WORK TO DO: Using the data that follows, return exactly the lines from the one that contains "import math" through the one that contains "scene.render.fps = FPS", ends included.

DATA SECTION:
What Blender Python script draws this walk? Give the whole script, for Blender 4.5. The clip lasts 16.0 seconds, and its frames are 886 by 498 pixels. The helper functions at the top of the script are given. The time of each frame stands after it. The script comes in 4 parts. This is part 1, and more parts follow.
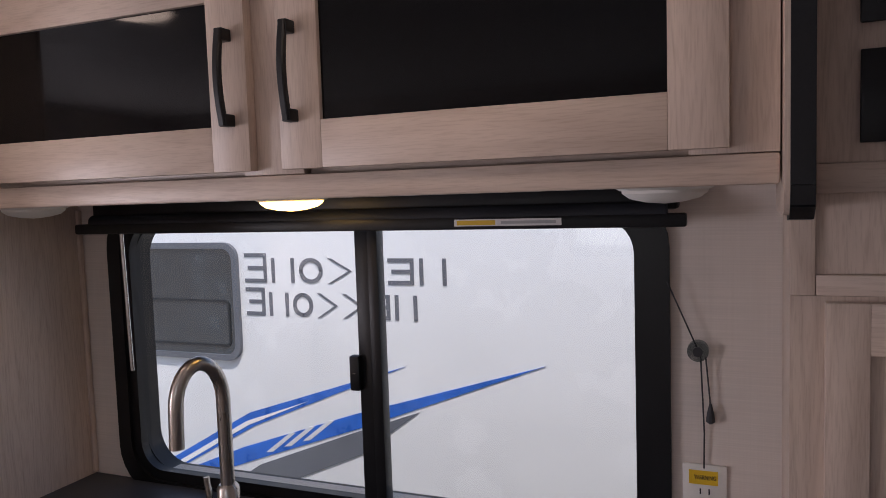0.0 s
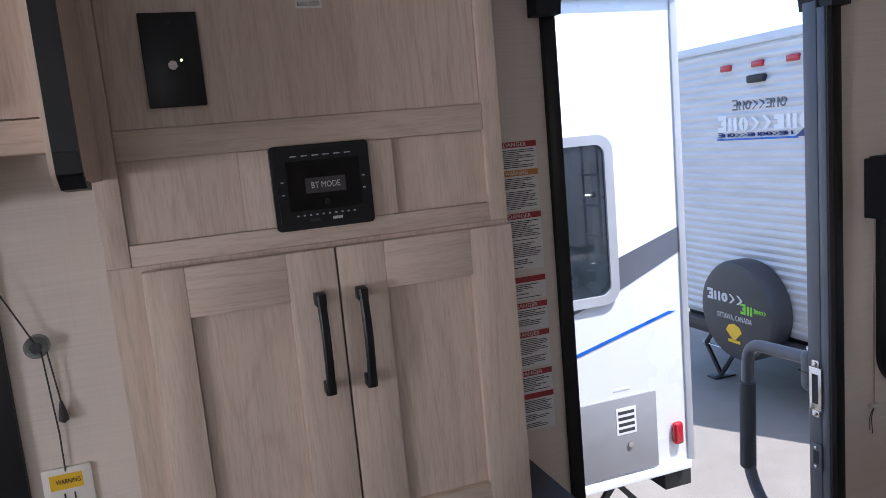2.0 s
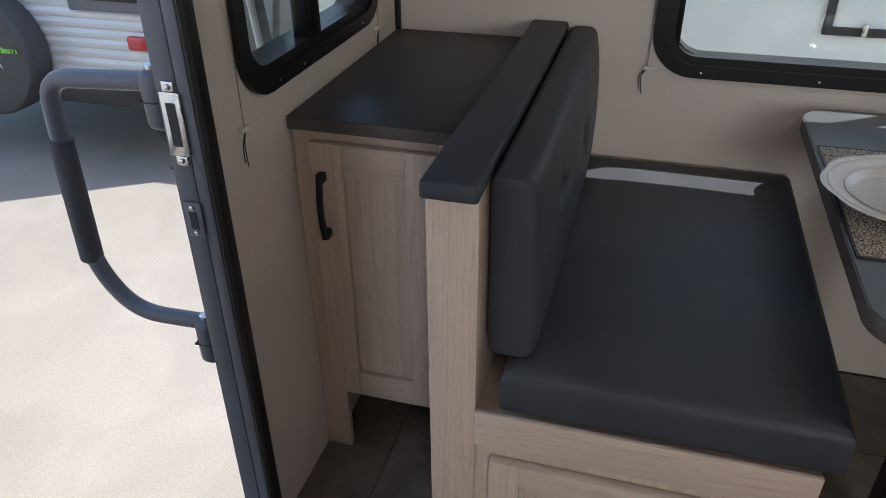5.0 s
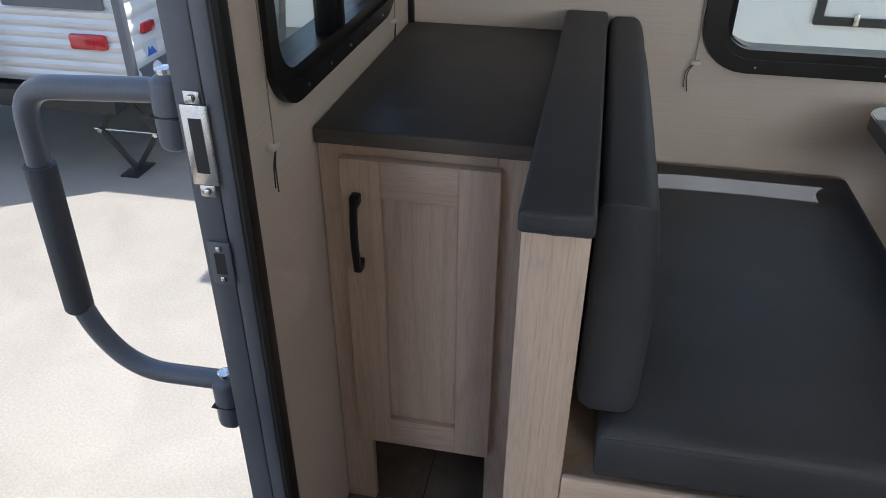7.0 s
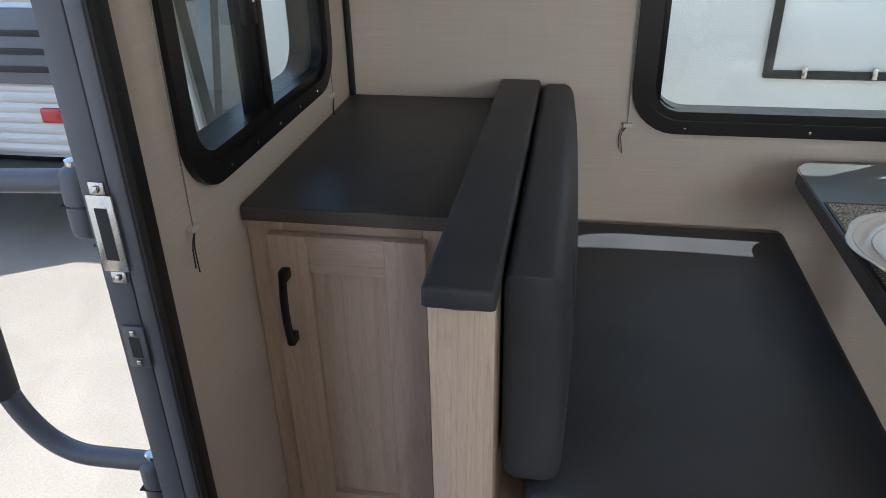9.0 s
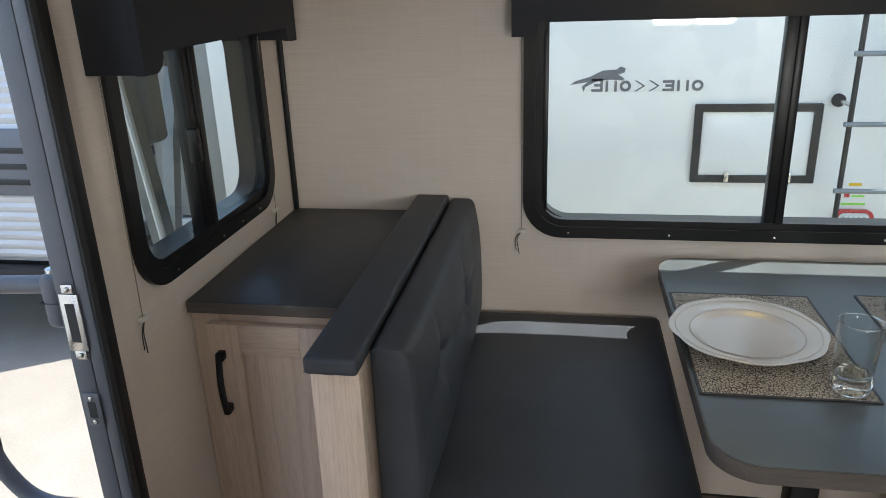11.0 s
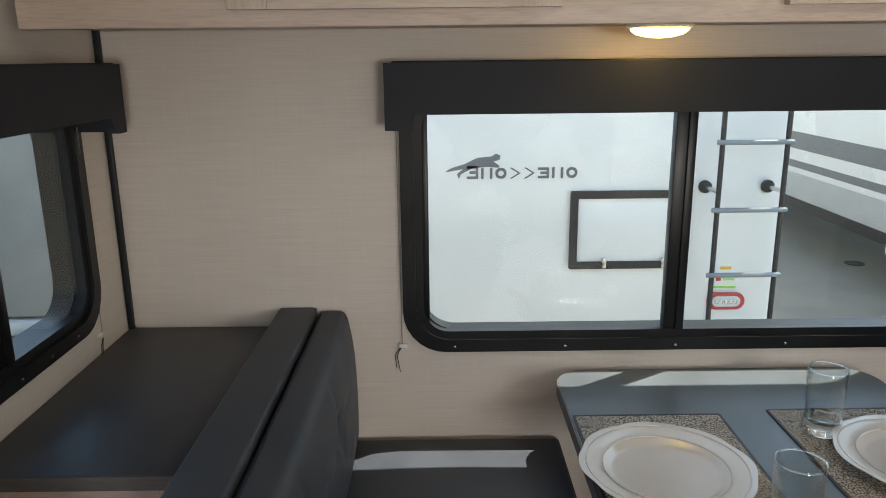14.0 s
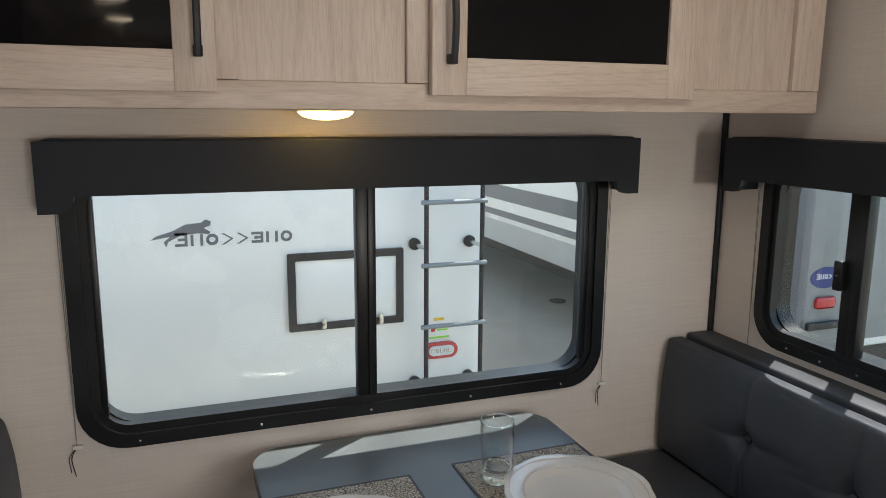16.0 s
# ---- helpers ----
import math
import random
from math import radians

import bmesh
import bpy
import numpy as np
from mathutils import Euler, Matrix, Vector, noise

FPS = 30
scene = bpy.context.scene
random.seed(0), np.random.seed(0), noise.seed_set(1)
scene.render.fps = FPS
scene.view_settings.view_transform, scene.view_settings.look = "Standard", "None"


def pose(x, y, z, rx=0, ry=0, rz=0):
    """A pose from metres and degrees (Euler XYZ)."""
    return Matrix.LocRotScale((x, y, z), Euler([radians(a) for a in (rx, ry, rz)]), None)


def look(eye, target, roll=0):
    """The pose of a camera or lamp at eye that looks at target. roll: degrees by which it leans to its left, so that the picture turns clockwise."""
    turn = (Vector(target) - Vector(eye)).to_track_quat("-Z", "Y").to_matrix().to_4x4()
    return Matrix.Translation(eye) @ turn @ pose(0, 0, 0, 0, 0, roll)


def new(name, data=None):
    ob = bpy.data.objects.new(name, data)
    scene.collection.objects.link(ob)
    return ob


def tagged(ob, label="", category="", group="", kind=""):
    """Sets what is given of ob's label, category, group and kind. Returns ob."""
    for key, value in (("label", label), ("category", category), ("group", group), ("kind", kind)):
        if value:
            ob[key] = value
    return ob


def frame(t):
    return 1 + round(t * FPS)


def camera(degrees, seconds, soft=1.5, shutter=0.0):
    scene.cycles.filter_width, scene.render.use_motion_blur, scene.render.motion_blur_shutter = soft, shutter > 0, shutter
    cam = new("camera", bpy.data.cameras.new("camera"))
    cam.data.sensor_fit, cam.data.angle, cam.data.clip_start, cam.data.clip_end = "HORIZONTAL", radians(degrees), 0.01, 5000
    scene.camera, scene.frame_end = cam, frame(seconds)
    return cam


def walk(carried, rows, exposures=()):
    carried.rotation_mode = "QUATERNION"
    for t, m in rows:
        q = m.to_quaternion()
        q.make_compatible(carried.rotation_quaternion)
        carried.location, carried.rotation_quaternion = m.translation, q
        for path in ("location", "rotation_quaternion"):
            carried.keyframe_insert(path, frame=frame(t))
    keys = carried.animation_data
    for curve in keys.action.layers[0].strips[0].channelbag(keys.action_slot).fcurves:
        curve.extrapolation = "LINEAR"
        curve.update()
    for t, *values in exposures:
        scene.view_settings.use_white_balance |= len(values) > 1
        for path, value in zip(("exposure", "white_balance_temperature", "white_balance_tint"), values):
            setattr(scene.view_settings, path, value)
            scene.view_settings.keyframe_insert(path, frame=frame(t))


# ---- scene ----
cam = camera(62.0, 16.0, soft=0.5)
PATH = [
    (0, (0.057, -0.022, 1.614), (-0.691, 1.827, 1.461), -1.9),
    (0.5, (0.161, -0.006, 1.658), (-0.394, 1.912, 1.542), -2.6),
    (1, (0.239, 0.001, 1.676), (-0.041, 1.978, 1.567), -3.3),
    (1.5, (0.275, 0.006, 1.651), (0.41, 1.994, 1.484), -4.2),
    (2, (0.227, 0.039, 1.589), (0.865, 1.911, 1.294), -5.2),
    (2.5, (0.136, 0.065, 1.53), (1.211, 1.688, 1.071), -4.5),
    (3, (0.126, 0.107, 1.487), (1.472, 1.46, 0.889), -3.0),
    (3.5, (0.242, 0.211, 1.47), (1.714, 1.359, 0.753), -3.5),
    (4, (0.357, 0.338, 1.437), (1.926, 1.232, 0.579), -2.6),
    (4.5, (0.492, 0.502, 1.421), (2.117, 1.149, 0.452), -1.3),
    (4.7, (0.541, 0.581, 1.396), (2.176, 1.132, 0.384), -0.8),
    (5.2, (0.672, 0.606, 1.362), (2.312, 1.066, 0.312), -0.5),
    (5.8, (0.785, 0.672, 1.328), (2.431, 1.062, 0.253), -0.1),
    (6.8, (0.782, 0.841, 1.302), (2.425, 1.181, 0.221), 0.1),
    (7, (0.780, 0.84, 1.312), (2.444, 1.174, 0.258), 0.3),
    (7.5, (0.784, 0.836, 1.317), (2.482, 1.158, 0.31), 0.1),
    (8, (0.788, 0.826, 1.319), (2.495, 1.149, 0.327), -0.3),
    (8.8, (0.797, 0.775, 1.335), (2.537, 1.095, 0.385), -1.0),
    (9.4, (0.782, 0.664, 1.365), (2.552, 0.988, 0.475), -1.8),
    (10.0, (0.665, 0.606, 1.402), (2.466, 0.931, 0.590), -2.4),
    (10.5, (0.571, 0.618, 1.43), (2.389, 0.944, 0.661), -2.6),
    (11, (0.54, 0.495, 1.463), (2.387, 0.825, 0.772), -2.0),
    (11.5, (0.533, 0.363, 1.471), (2.4, 0.716, 0.848), -1.8),
    (12, (0.541, 0.286, 1.471), (2.414, 0.686, 0.894), -1.7),
    (12.5, (0.618, 0.341, 1.47), (2.5, 0.75, 0.931), -1.5),
    (13, (0.703, 0.431, 1.485), (2.598, 0.786, 0.951), -1.2),
    (13.5, (0.778, 0.5, 1.467), (2.697, 0.701, 0.941), -1.0),
    (14, (0.804, 0.522, 1.47), (2.74, 0.517, 0.969), -0.6),
    (14.5, (0.814, 0.508, 1.493), (2.745, 0.293, 1.021), -0.5),
    (15, (0.807, 0.453, 1.503), (2.719, 0.06, 1.065), -0.2),
    (15.5, (0.799, 0.413, 1.512), (2.678, -0.143, 1.112), 0.1),
    (16, (0.788, 0.4, 1.52), (2.631, -0.286, 1.156), 0.4),
]
EXPOSURES = [(0, 0.55, 6120, 27), (1.0, 0.76, 6020, 27), (1.5, 1.25, 5900, 20), (2.0, 1.22, 5750, 15), (2.5, 0.72, 5780, 14), (3.0, 0.84, 5900, 14), (3.5, 1.12, 6050, 12), (4.5, 1.3, 6250, 10), (7.0, 1.42, 6150, 8),
             (8.0, 1.42, 6150, 8), (10.5, 1.66, 6300, 6), (13.0, 1.76, 6350, 6), (14.5, 1.7, 6550, 7), (16, 1.58, 6500, 8)]
walk(cam, [(t, look(eye, target, roll)) for t, eye, target, roll in PATH], EXPOSURES)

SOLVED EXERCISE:
import math
import random
from math import radians

import bmesh
import bpy
import numpy as np
from mathutils import Euler, Matrix, Vector, noise

FPS = 30
scene = bpy.context.scene
random.seed(0), np.random.seed(0), noise.seed_set(1)
scene.render.fps = FPS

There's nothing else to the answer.